## Stated goal
Set down every entry again word for word, please, but skip the pictures.

--- BEGIN ---

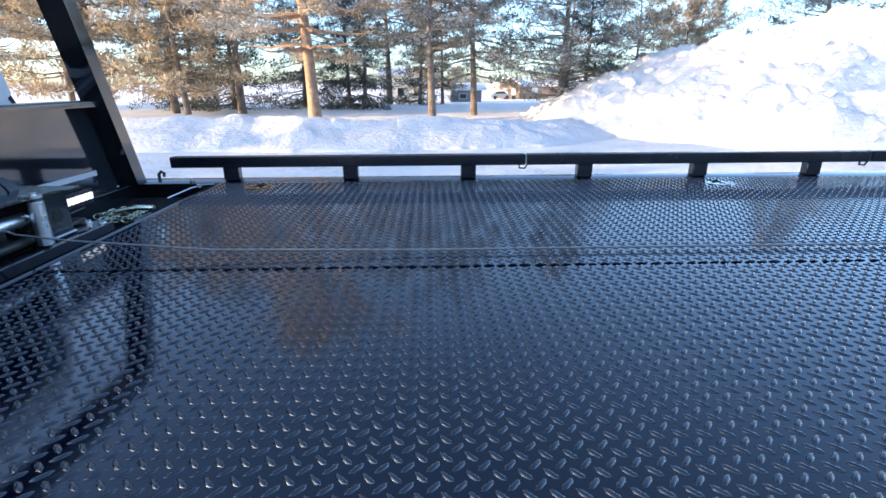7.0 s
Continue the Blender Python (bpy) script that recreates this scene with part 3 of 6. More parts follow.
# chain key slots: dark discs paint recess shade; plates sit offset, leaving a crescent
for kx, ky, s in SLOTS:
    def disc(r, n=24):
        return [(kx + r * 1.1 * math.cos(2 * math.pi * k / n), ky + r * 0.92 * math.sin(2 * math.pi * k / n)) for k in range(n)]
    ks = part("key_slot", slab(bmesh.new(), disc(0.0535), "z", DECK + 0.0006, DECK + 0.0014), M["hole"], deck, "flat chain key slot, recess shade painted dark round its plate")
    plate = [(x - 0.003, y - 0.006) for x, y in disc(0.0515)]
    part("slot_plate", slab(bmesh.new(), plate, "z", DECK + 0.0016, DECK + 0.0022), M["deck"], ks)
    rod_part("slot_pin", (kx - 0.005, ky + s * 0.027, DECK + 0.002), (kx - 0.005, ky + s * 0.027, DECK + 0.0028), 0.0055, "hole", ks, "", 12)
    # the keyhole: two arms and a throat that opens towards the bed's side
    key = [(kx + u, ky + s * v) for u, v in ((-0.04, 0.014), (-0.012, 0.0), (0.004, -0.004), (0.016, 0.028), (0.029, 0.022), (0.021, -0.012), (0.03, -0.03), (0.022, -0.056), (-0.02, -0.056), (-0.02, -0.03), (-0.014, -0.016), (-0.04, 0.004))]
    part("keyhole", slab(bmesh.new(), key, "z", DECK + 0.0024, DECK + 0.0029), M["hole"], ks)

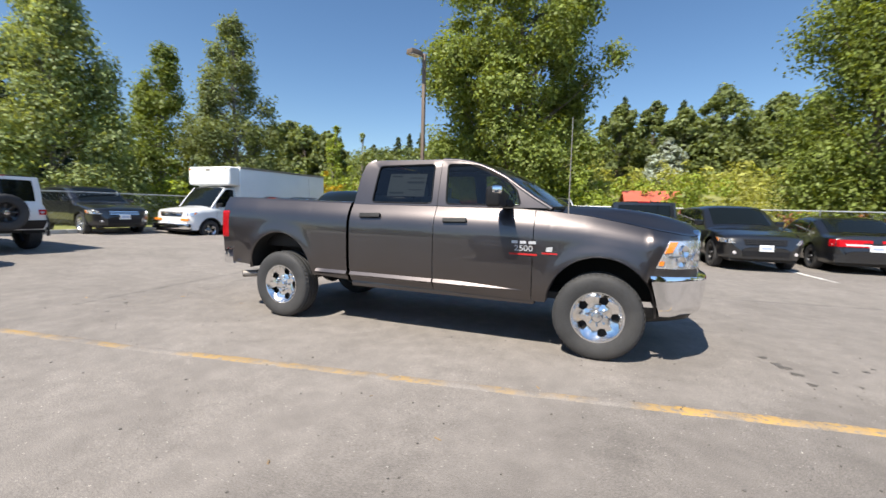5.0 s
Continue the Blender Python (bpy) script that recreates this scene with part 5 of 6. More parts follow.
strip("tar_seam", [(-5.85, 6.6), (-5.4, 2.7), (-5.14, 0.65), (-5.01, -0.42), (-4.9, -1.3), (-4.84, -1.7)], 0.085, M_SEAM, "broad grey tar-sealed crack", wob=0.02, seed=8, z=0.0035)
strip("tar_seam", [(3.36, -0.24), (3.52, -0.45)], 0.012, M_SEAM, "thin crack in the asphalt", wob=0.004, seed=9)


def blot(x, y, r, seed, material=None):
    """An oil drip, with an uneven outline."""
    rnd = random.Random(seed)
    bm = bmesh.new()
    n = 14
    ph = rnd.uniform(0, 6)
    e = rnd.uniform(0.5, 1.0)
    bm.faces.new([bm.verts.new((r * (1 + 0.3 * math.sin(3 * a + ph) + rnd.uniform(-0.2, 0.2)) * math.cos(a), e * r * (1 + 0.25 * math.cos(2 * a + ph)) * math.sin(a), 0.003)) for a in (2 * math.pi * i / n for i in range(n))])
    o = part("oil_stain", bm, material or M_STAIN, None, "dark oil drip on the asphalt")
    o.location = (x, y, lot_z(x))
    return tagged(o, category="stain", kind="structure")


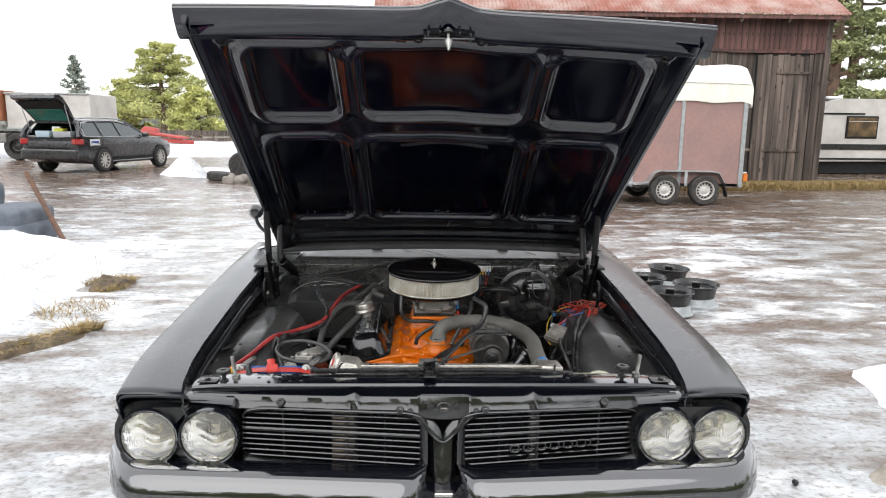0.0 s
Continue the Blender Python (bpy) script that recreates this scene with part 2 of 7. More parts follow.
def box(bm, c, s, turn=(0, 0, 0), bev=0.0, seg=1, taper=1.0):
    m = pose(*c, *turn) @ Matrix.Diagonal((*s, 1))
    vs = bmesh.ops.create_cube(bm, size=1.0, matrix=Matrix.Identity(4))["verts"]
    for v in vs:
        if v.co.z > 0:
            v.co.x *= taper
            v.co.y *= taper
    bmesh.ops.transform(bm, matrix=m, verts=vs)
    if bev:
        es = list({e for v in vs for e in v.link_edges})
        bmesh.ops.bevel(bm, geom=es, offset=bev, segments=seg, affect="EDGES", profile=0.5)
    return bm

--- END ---

## Result of this exercise
7.0 s
Continue the Blender Python (bpy) script that recreates this scene with part 3 of 6. More parts follow.
# chain key slots: dark discs paint recess shade; plates sit offset, leaving a crescent
for kx, ky, s in SLOTS:
    def disc(r, n=24):
        return [(kx + r * 1.1 * math.cos(2 * math.pi * k / n), ky + r * 0.92 * math.sin(2 * math.pi * k / n)) for k in range(n)]
    ks = part("key_slot", slab(bmesh.new(), disc(0.0535), "z", DECK + 0.0006, DECK + 0.0014), M["hole"], deck, "flat chain key slot, recess shade painted dark round its plate")
    plate = [(x - 0.003, y - 0.006) for x, y in disc(0.0515)]
    part("slot_plate", slab(bmesh.new(), plate, "z", DECK + 0.0016, DECK + 0.0022), M["deck"], ks)
    rod_part("slot_pin", (kx - 0.005, ky + s * 0.027, DECK + 0.002), (kx - 0.005, ky + s * 0.027, DECK + 0.0028), 0.0055, "hole", ks, "", 12)
    # the keyhole: two arms and a throat that opens towards the bed's side
    key = [(kx + u, ky + s * v) for u, v in ((-0.04, 0.014), (-0.012, 0.0), (0.004, -0.004), (0.016, 0.028), (0.029, 0.022), (0.021, -0.012), (0.03, -0.03), (0.022, -0.056), (-0.02, -0.056), (-0.02, -0.03), (-0.014, -0.016), (-0.04, 0.004))]
    part("keyhole", slab(bmesh.new(), key, "z", DECK + 0.0024, DECK + 0.0029), M["hole"], ks)

5.0 s
Continue the Blender Python (bpy) script that recreates this scene with part 5 of 6. More parts follow.
strip("tar_seam", [(-5.85, 6.6), (-5.4, 2.7), (-5.14, 0.65), (-5.01, -0.42), (-4.9, -1.3), (-4.84, -1.7)], 0.085, M_SEAM, "broad grey tar-sealed crack", wob=0.02, seed=8, z=0.0035)
strip("tar_seam", [(3.36, -0.24), (3.52, -0.45)], 0.012, M_SEAM, "thin crack in the asphalt", wob=0.004, seed=9)


def blot(x, y, r, seed, material=None):
    """An oil drip, with an uneven outline."""
    rnd = random.Random(seed)
    bm = bmesh.new()
    n = 14
    ph = rnd.uniform(0, 6)
    e = rnd.uniform(0.5, 1.0)
    bm.faces.new([bm.verts.new((r * (1 + 0.3 * math.sin(3 * a + ph) + rnd.uniform(-0.2, 0.2)) * math.cos(a), e * r * (1 + 0.25 * math.cos(2 * a + ph)) * math.sin(a), 0.003)) for a in (2 * math.pi * i / n for i in range(n))])
    o = part("oil_stain", bm, material or M_STAIN, None, "dark oil drip on the asphalt")
    o.location = (x, y, lot_z(x))
    return tagged(o, category="stain", kind="structure")


0.0 s
Continue the Blender Python (bpy) script that recreates this scene with part 2 of 7. More parts follow.
def box(bm, c, s, turn=(0, 0, 0), bev=0.0, seg=1, taper=1.0):
    m = pose(*c, *turn) @ Matrix.Diagonal((*s, 1))
    vs = bmesh.ops.create_cube(bm, size=1.0, matrix=Matrix.Identity(4))["verts"]
    for v in vs:
        if v.co.z > 0:
            v.co.x *= taper
            v.co.y *= taper
    bmesh.ops.transform(bm, matrix=m, verts=vs)
    if bev:
        es = list({e for v in vs for e in v.link_edges})
        bmesh.ops.bevel(bm, geom=es, offset=bev, segments=seg, affect="EDGES", profile=0.5)
    return bm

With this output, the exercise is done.